Controversy has centred on the preambular fuel-supply assurances and the corrective-measures clause, which critics in the non-proliferation community argued could give India grounds to withdraw facilities from safeguards if fuel supply were interrupted—an interpretation India's negotiators encouraged and the IAEA Secretariat treated as political rather than legally binding language in the operative text. Domestic Indian debate, intensified during the 2008 confidence vote that nearly toppled the United Progressive Alliance government, questioned whether the regime compromised strategic autonomy. India's separate liability legislation, the Civil Liability for Nuclear Damage Act of 2010, subsequently complicated the commercial follow-through that the safeguards framework was meant to enable, slowing reactor imports.

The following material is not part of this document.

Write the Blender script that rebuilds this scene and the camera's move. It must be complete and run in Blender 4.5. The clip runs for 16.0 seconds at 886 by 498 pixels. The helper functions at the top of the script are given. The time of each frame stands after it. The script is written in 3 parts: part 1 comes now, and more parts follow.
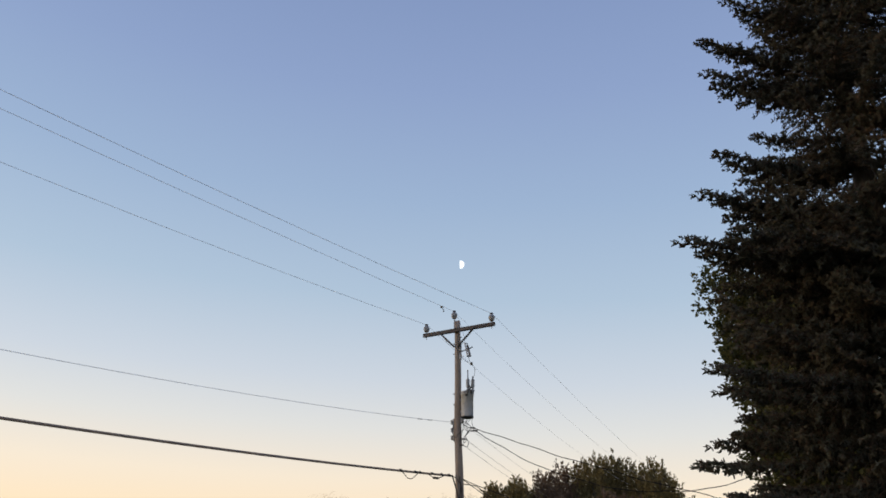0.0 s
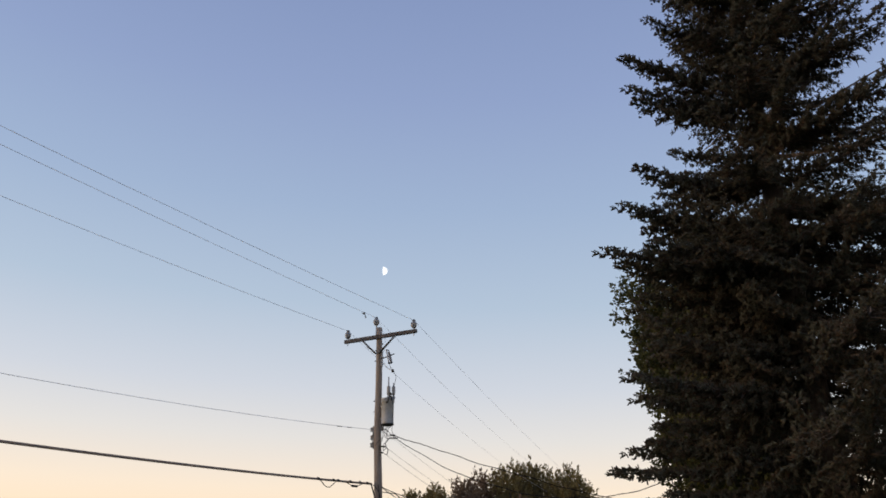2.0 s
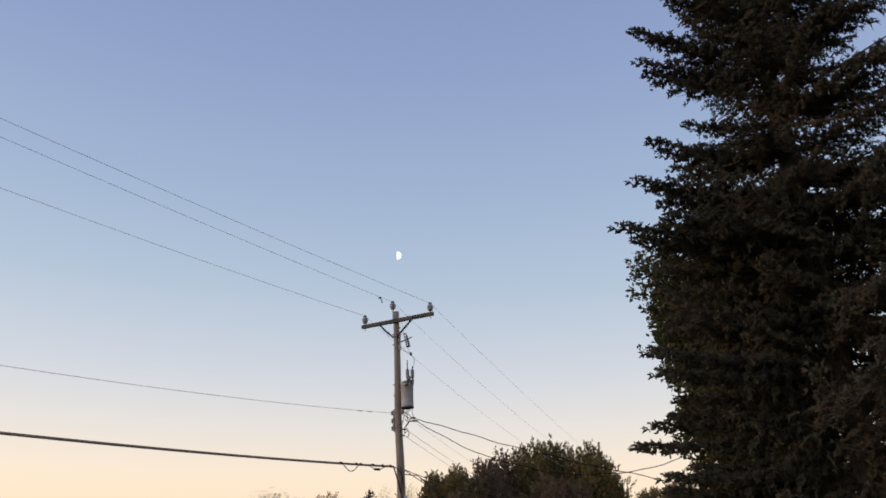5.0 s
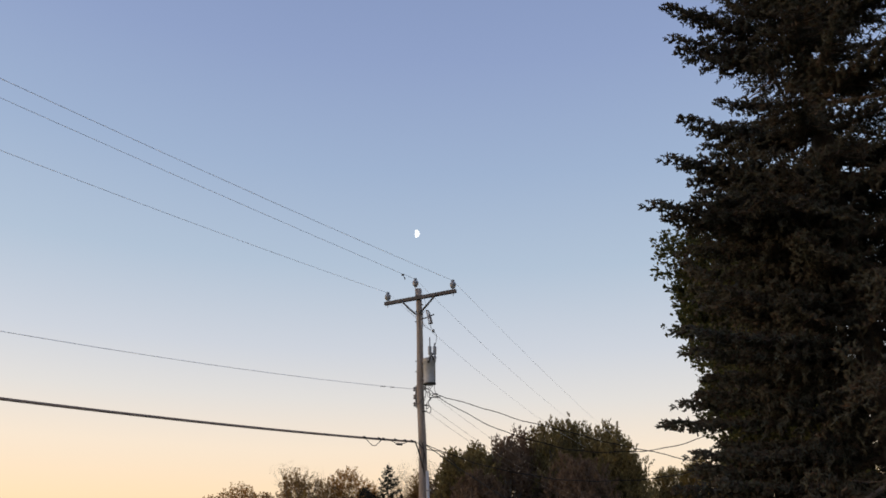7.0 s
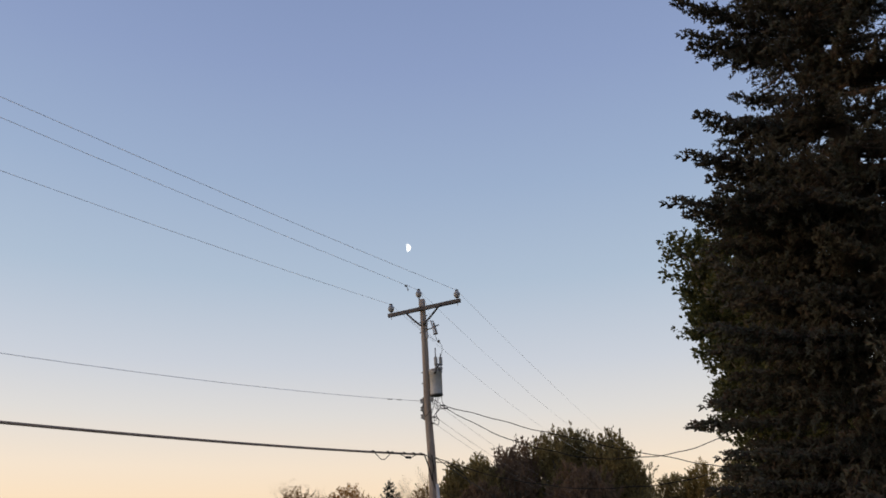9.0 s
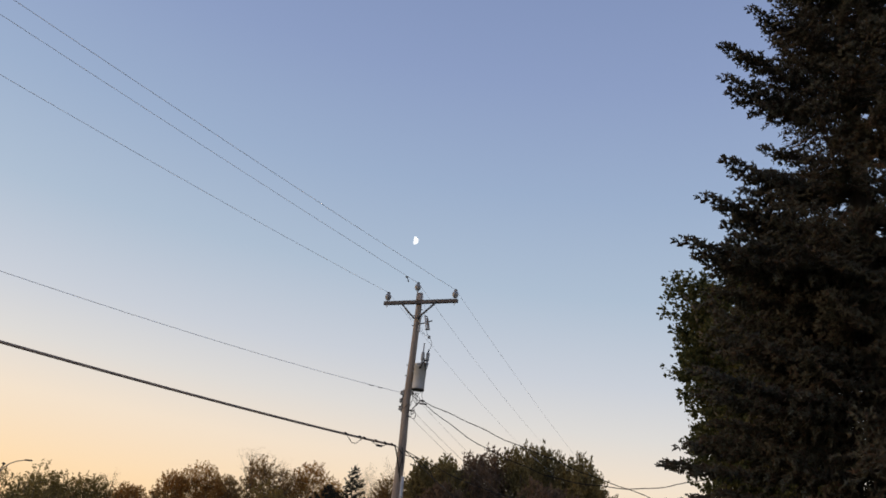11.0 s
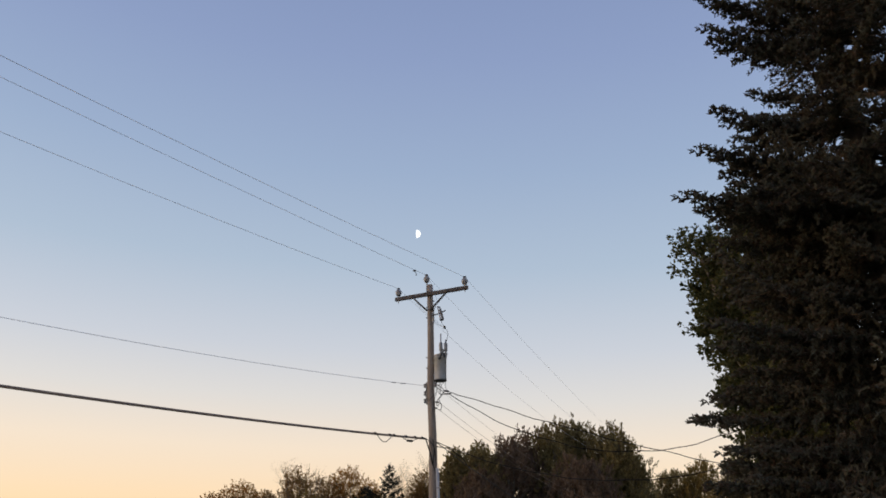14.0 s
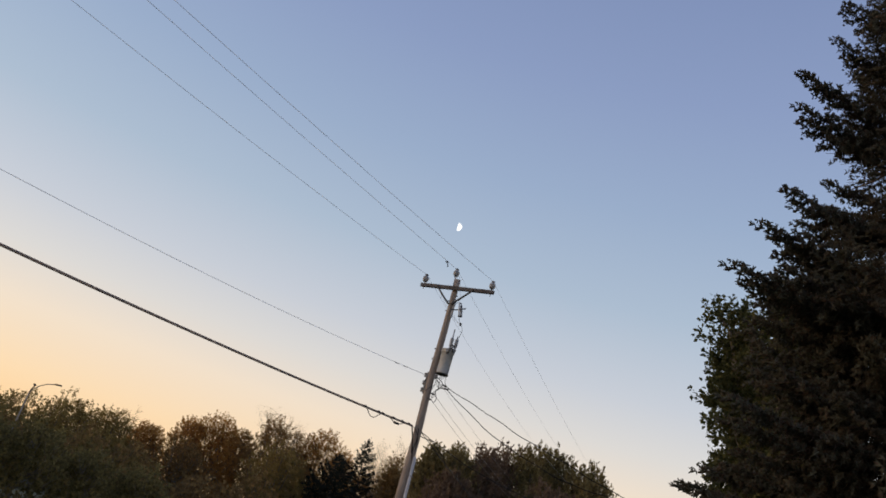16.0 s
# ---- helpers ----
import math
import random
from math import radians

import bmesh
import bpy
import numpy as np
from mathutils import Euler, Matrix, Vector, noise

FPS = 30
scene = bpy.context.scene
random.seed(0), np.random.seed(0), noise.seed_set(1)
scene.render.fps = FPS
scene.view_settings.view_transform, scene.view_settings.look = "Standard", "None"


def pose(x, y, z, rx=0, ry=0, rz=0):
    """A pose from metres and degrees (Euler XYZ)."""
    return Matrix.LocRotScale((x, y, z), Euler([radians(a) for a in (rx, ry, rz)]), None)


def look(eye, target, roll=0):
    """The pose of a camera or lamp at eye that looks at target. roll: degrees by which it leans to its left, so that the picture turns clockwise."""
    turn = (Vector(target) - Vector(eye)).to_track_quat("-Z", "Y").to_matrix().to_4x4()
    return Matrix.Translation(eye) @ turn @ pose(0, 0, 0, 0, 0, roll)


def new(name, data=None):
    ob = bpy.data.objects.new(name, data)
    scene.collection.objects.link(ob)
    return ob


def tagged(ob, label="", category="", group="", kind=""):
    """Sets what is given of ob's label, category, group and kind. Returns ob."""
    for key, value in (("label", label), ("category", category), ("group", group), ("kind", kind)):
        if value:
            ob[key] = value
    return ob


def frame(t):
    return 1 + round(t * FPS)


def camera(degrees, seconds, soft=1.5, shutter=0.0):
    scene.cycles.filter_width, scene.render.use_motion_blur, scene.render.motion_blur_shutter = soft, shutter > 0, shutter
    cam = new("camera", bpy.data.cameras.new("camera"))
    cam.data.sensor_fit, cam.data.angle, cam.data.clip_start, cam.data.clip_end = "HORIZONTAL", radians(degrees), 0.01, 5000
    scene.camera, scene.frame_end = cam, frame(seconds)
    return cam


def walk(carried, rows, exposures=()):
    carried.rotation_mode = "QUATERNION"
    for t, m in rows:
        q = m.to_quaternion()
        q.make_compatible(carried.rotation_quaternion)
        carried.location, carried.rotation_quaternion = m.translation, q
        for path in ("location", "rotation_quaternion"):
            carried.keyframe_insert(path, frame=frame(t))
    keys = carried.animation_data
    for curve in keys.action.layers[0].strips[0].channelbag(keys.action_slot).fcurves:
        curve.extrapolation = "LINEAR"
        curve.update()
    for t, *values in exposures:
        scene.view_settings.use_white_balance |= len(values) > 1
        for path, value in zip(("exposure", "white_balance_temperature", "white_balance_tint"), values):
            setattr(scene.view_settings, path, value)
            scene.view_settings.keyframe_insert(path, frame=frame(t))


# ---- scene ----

For the working practitioner, the India-IAEA Safeguards Agreement is the cornerstone of India's reintegration into the global civil-nuclear commerce system after three decades of post-1974 isolation, and it remains a frequent reference point in UPSC General Studies Paper III on energy and security. It exemplifies how a non-NPT state negotiated a bespoke verification arrangement preserving its weapons programme while securing access to fuel and technology, and it underpins India's case for membership in export-control regimes such as the Nuclear Suppliers Group. Desk officers tracking South Asian nuclear diplomacy, energy security, and India's quest for great-power status treat the agreement as the legal hinge connecting the 2005 Joint Statement, the 123 Agreement, and India's contemporary reactor-import programme.
Example
In 2014 India brought its Additional Protocol into force and continued adding NPCIL-operated reactors such as the Russian-built Kudankulam units to the IAEA safeguards list under INFCIRC/754.
Frequently asked questions
A Comprehensive Safeguards Agreement under INFCIRC/153 covers all nuclear material in all peaceful activities of an NPT non-nuclear-weapon state. India's agreement is a facility-specific, INFCIRC/66-type instrument applying only to civilian installations India voluntarily designates, leaving its military fuel cycle unsafeguarded.